What the task asks. Scan the material for the word "script", and copy each line where it shows up.

Record set.
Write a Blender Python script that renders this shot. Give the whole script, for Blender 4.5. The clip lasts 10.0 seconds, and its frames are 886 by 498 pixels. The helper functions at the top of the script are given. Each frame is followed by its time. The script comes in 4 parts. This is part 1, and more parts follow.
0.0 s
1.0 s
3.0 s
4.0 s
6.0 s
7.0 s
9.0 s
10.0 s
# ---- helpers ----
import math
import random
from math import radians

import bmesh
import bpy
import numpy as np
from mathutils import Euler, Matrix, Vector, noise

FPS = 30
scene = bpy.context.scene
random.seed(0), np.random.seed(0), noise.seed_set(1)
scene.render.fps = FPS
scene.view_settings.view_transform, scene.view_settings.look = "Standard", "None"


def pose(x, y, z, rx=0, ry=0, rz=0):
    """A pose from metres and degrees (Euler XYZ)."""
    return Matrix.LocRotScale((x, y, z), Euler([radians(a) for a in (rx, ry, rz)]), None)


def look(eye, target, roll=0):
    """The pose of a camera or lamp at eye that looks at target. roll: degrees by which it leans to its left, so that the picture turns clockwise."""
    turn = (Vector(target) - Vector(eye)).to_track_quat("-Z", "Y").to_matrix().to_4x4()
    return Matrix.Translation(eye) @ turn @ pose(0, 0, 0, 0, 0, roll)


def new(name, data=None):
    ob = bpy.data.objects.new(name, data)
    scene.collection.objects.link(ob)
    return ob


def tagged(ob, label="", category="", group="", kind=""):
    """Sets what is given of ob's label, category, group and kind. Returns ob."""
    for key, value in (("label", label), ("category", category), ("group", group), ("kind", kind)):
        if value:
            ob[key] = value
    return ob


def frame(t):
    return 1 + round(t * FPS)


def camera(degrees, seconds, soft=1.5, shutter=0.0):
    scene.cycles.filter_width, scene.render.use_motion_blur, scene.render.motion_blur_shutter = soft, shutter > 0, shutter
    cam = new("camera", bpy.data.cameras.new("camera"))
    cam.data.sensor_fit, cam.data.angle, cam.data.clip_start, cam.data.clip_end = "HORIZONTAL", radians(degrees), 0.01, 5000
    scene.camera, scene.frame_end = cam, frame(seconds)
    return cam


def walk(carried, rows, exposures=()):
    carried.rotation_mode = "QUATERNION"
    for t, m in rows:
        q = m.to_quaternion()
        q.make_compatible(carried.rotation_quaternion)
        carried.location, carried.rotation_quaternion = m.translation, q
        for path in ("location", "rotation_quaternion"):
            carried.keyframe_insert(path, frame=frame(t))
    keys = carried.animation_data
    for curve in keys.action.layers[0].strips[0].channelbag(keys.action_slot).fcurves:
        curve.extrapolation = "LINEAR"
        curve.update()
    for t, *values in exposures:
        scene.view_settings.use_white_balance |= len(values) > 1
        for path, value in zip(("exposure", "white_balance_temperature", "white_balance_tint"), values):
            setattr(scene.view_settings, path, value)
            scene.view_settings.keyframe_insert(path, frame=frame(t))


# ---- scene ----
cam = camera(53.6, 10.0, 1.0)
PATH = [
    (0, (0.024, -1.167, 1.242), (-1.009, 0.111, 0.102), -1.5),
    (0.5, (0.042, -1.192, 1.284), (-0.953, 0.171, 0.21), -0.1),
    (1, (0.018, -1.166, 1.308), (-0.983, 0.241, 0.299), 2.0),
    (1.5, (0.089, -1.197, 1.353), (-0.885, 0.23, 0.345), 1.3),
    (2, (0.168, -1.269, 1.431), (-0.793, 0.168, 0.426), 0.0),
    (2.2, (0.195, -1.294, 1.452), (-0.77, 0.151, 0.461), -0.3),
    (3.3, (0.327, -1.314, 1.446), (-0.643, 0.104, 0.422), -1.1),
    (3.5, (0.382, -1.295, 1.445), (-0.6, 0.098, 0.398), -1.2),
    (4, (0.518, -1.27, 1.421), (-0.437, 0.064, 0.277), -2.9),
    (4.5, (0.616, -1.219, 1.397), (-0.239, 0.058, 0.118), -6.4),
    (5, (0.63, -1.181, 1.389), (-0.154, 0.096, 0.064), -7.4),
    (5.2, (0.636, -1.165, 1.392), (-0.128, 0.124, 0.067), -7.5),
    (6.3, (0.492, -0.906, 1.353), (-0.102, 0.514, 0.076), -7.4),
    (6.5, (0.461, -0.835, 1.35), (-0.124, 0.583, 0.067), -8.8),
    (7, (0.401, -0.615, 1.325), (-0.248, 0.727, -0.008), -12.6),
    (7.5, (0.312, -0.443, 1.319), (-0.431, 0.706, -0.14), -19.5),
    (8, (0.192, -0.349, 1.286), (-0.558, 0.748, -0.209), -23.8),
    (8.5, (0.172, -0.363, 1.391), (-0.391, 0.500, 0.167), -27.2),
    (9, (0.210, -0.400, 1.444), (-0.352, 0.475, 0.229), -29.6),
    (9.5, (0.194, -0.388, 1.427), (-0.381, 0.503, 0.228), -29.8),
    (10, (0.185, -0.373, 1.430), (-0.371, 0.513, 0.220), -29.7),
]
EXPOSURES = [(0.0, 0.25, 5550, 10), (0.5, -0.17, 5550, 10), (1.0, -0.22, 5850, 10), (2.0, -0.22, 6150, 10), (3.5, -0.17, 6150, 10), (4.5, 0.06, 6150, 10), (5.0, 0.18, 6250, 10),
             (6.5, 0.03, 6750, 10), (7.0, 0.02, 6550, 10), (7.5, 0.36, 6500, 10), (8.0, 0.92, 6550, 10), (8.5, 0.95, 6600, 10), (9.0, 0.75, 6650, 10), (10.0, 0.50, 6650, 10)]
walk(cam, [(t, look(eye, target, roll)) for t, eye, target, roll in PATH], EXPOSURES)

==

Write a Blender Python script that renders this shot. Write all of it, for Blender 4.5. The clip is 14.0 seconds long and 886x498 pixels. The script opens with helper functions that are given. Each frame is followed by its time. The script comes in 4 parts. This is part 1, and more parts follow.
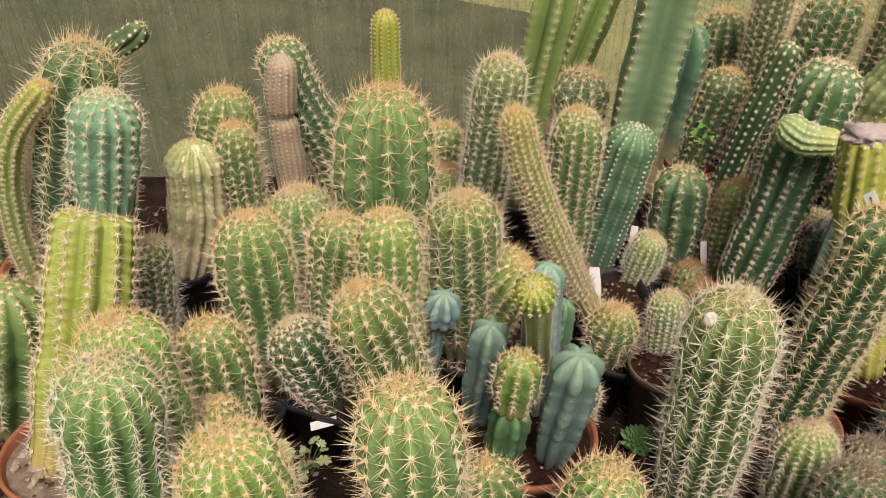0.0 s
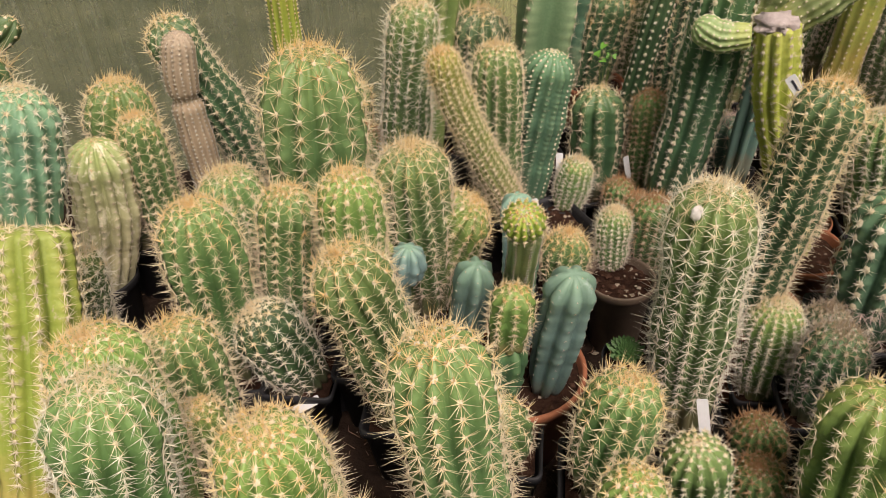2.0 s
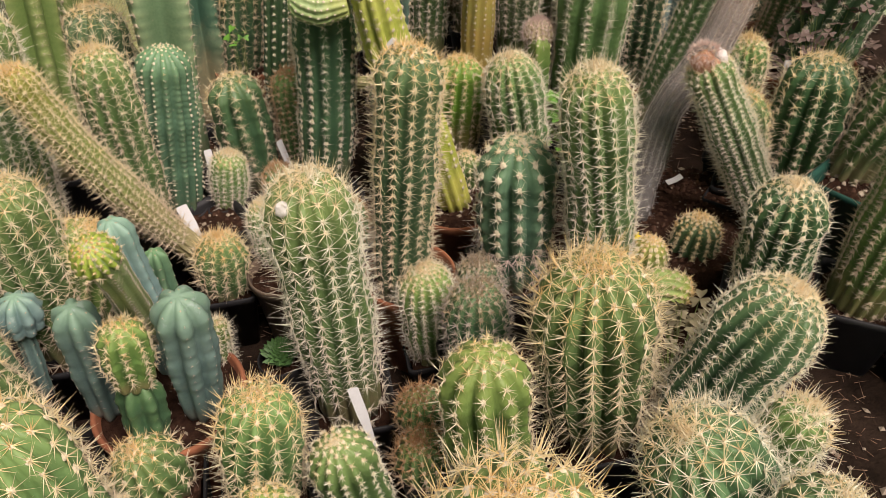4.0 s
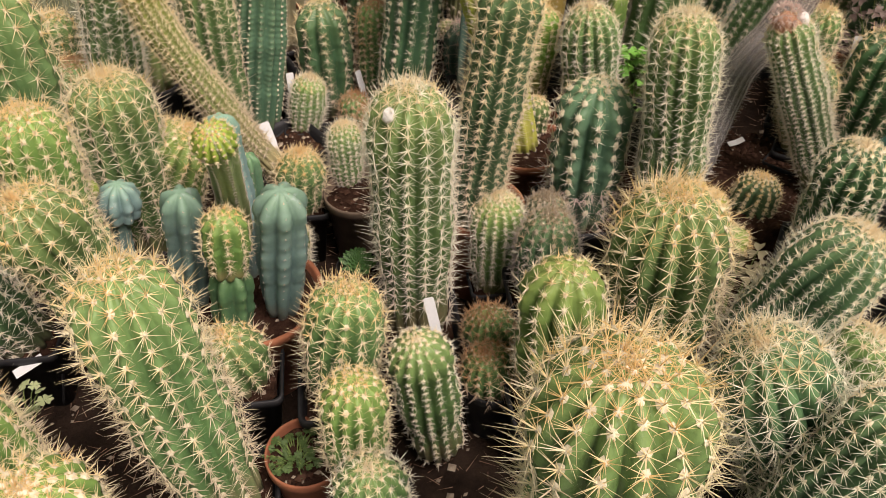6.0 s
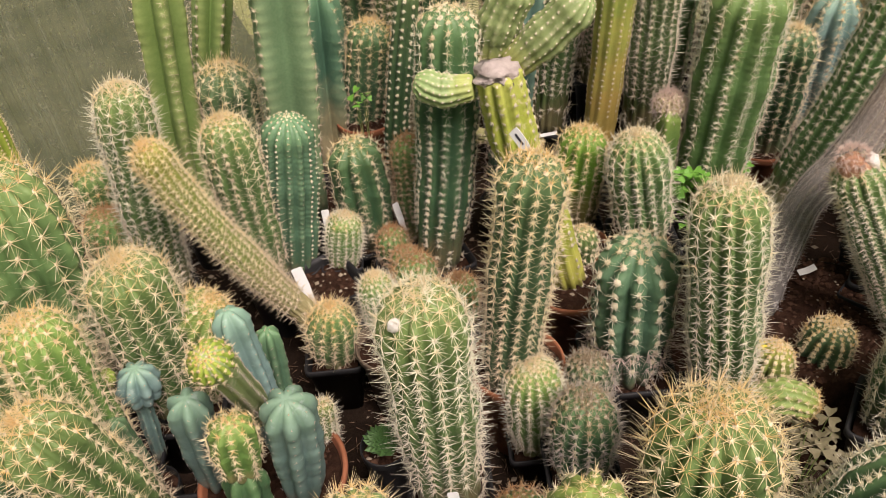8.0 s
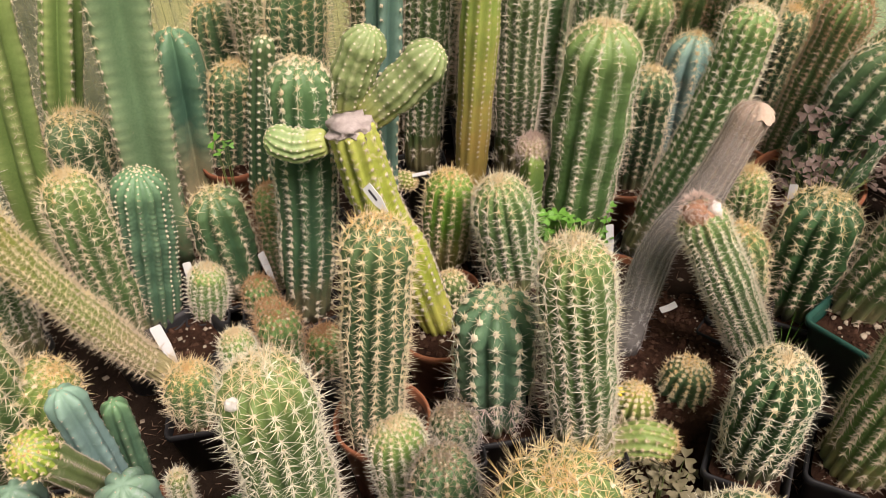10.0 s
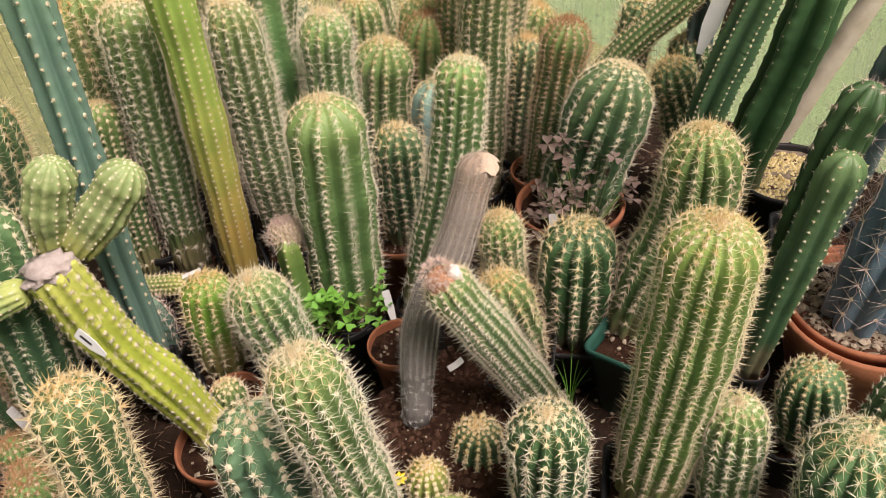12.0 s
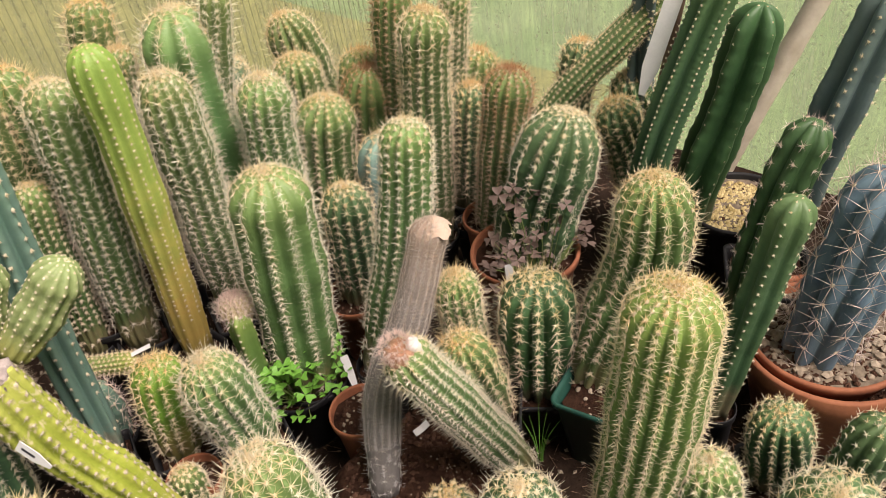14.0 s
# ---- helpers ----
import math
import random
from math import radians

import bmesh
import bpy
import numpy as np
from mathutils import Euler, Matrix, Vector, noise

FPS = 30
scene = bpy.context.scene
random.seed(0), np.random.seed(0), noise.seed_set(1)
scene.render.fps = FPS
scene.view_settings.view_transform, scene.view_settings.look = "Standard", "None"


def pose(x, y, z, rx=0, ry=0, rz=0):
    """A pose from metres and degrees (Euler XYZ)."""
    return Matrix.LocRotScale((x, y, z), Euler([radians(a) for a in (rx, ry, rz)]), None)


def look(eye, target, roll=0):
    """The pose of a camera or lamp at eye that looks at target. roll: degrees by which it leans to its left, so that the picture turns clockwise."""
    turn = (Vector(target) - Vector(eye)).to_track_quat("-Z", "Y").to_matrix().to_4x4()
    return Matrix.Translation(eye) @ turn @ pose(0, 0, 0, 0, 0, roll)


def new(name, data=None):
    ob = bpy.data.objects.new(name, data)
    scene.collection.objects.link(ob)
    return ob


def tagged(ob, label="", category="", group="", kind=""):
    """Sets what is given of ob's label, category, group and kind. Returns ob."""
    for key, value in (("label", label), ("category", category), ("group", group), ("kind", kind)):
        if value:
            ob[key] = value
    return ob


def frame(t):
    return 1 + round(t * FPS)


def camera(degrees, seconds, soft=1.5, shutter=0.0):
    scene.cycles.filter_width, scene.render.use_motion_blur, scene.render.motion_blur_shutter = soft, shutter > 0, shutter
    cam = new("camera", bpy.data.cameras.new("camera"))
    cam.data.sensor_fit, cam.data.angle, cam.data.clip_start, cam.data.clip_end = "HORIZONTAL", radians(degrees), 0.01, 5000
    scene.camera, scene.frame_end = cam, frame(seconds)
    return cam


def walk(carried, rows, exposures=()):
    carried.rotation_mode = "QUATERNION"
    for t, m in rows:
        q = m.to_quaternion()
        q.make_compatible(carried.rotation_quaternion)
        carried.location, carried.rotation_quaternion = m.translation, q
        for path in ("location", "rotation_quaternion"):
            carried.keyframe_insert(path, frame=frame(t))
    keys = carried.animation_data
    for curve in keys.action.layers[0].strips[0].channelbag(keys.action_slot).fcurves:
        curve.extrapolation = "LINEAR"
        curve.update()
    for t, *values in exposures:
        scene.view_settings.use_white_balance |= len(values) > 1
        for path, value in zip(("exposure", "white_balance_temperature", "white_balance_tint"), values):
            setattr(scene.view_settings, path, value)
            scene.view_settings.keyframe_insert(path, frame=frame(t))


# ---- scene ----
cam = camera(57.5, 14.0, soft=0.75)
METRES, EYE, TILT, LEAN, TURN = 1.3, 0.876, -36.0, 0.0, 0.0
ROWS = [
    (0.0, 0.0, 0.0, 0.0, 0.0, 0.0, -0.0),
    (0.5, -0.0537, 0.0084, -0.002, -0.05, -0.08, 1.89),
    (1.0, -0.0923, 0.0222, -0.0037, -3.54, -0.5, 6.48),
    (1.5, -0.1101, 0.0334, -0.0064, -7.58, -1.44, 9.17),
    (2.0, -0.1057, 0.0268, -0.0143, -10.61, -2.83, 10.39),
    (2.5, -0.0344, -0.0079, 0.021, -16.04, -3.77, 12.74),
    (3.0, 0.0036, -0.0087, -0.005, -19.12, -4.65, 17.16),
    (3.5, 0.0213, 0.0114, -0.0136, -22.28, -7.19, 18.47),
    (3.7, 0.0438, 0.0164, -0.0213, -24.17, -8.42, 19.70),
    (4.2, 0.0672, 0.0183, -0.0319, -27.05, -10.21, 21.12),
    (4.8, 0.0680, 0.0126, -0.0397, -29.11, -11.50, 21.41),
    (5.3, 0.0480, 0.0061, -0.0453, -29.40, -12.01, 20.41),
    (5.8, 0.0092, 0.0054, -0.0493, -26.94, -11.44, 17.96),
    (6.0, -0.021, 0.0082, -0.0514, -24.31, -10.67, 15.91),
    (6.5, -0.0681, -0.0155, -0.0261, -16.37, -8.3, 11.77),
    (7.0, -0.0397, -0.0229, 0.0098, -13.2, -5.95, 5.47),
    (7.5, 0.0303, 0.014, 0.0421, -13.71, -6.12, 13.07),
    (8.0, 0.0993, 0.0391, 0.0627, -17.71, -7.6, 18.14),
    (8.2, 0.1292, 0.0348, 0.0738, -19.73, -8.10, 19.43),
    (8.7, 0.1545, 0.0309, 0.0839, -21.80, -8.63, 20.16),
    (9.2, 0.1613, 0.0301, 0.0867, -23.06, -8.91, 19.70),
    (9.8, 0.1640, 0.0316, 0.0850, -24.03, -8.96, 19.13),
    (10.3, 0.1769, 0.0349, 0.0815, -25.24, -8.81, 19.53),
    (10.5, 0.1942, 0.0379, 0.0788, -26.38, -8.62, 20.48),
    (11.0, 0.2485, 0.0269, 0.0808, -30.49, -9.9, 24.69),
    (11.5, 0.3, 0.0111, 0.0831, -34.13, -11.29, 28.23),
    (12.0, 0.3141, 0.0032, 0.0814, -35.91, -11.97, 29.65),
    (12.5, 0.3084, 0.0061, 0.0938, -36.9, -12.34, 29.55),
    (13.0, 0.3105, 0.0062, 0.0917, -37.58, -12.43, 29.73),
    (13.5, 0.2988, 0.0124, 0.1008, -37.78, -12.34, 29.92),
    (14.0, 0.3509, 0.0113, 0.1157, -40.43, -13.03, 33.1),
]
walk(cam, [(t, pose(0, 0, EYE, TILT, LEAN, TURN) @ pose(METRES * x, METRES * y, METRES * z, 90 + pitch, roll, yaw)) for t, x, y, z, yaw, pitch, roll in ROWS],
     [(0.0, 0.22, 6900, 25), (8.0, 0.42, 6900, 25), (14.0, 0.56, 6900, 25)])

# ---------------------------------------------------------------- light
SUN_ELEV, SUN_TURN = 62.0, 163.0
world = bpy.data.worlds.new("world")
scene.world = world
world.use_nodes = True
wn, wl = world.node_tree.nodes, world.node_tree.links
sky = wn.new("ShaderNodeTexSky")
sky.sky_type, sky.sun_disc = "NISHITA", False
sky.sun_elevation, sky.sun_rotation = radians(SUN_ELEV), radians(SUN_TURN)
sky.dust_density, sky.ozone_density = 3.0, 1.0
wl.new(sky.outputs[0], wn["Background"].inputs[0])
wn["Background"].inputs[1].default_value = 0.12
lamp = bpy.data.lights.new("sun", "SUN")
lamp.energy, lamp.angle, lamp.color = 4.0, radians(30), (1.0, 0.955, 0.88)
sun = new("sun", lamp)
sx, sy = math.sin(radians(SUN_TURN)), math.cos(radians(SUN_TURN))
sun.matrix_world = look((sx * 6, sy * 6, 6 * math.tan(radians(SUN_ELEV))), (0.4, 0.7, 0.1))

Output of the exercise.
Write a Blender Python script that renders this shot. Give the whole script, for Blender 4.5. The clip lasts 10.0 seconds, and its frames are 886 by 498 pixels. The helper functions at the top of the script are given. Each frame is followed by its time. The script comes in 4 parts. This is part 1, and more parts follow.
Write a Blender Python script that renders this shot. Write all of it, for Blender 4.5. The clip is 14.0 seconds long and 886x498 pixels. The script opens with helper functions that are given. Each frame is followed by its time. The script comes in 4 parts. This is part 1, and more parts follow.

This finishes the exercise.